Copy out the data exactly, leaving the pictures behind.
──────── COLLECTED DATA
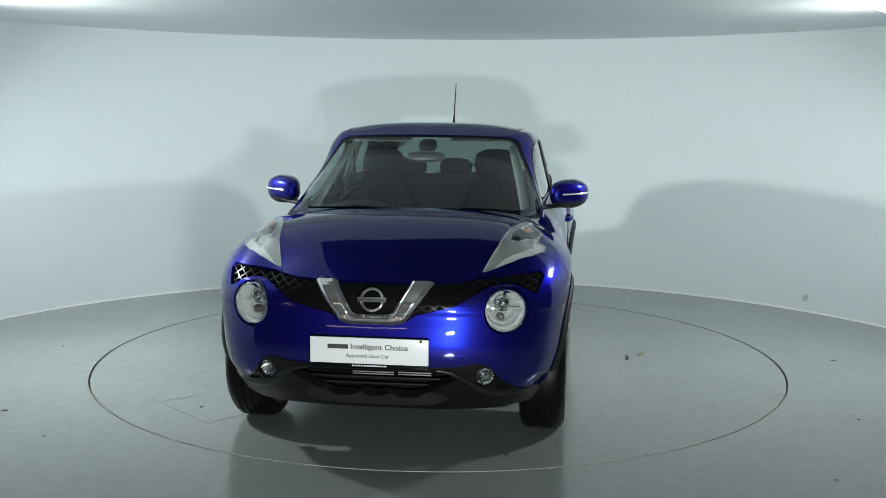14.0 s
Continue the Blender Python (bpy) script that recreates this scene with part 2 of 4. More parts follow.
def box(sx, sy, sz, bev=0.0, seg=2, at=(0, 0, 0)):
    bm = bmesh.new()
    bmesh.ops.create_cube(bm, size=1, matrix=Matrix.Translation(at) @ Matrix.Diagonal((sx, sy, sz, 1)))
    if bev:
        bmesh.ops.bevel(bm, geom=bm.edges[:], offset=bev, segments=seg, profile=0.6, affect="EDGES")
    return bm


def lathe(profile, seg=64, axis="y", closed=False, bm=None, cap=True):
    """Spins (radius, offset) points round an axis."""
    bm = bm or bmesh.new()
    rings = []
    for r, o in profile:
        ring = []
        for i in range(seg):
            a = 2 * math.pi * i / seg
            c, s = r * math.cos(a), r * math.sin(a)
            ring.append(bm.verts.new({"x": (o, c, s), "y": (c, o, s), "z": (c, s, o)}[axis]))
        rings.append(ring)
    pairs = list(zip(rings, rings[1:])) + ([(rings[-1], rings[0])] if closed else [])
    for p, q in pairs:
        for i in range(seg):
            j = (i + 1) % seg
            bm.faces.new((p[i], p[j], q[j], q[i]))
    if not closed and cap:
        for ring, (r, _) in ((rings[0], profile[0]), (rings[-1], profile[-1])):
            if r > 1e-5:
                bm.faces.new(ring)
    return bm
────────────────
## WRITTEN RESPONSE
14.0 s
Continue the Blender Python (bpy) script that recreates this scene with part 2 of 4. More parts follow.
def box(sx, sy, sz, bev=0.0, seg=2, at=(0, 0, 0)):
    bm = bmesh.new()
    bmesh.ops.create_cube(bm, size=1, matrix=Matrix.Translation(at) @ Matrix.Diagonal((sx, sy, sz, 1)))
    if bev:
        bmesh.ops.bevel(bm, geom=bm.edges[:], offset=bev, segments=seg, profile=0.6, affect="EDGES")
    return bm


def lathe(profile, seg=64, axis="y", closed=False, bm=None, cap=True):
    """Spins (radius, offset) points round an axis."""
    bm = bm or bmesh.new()
    rings = []
    for r, o in profile:
        ring = []
        for i in range(seg):
            a = 2 * math.pi * i / seg
            c, s = r * math.cos(a), r * math.sin(a)
            ring.append(bm.verts.new({"x": (o, c, s), "y": (c, o, s), "z": (c, s, o)}[axis]))
        rings.append(ring)
    pairs = list(zip(rings, rings[1:])) + ([(rings[-1], rings[0])] if closed else [])
    for p, q in pairs:
        for i in range(seg):
            j = (i + 1) % seg
            bm.faces.new((p[i], p[j], q[j], q[i]))
    if not closed and cap:
        for ring, (r, _) in ((rings[0], profile[0]), (rings[-1], profile[-1])):
            if r > 1e-5:
                bm.faces.new(ring)
    return bm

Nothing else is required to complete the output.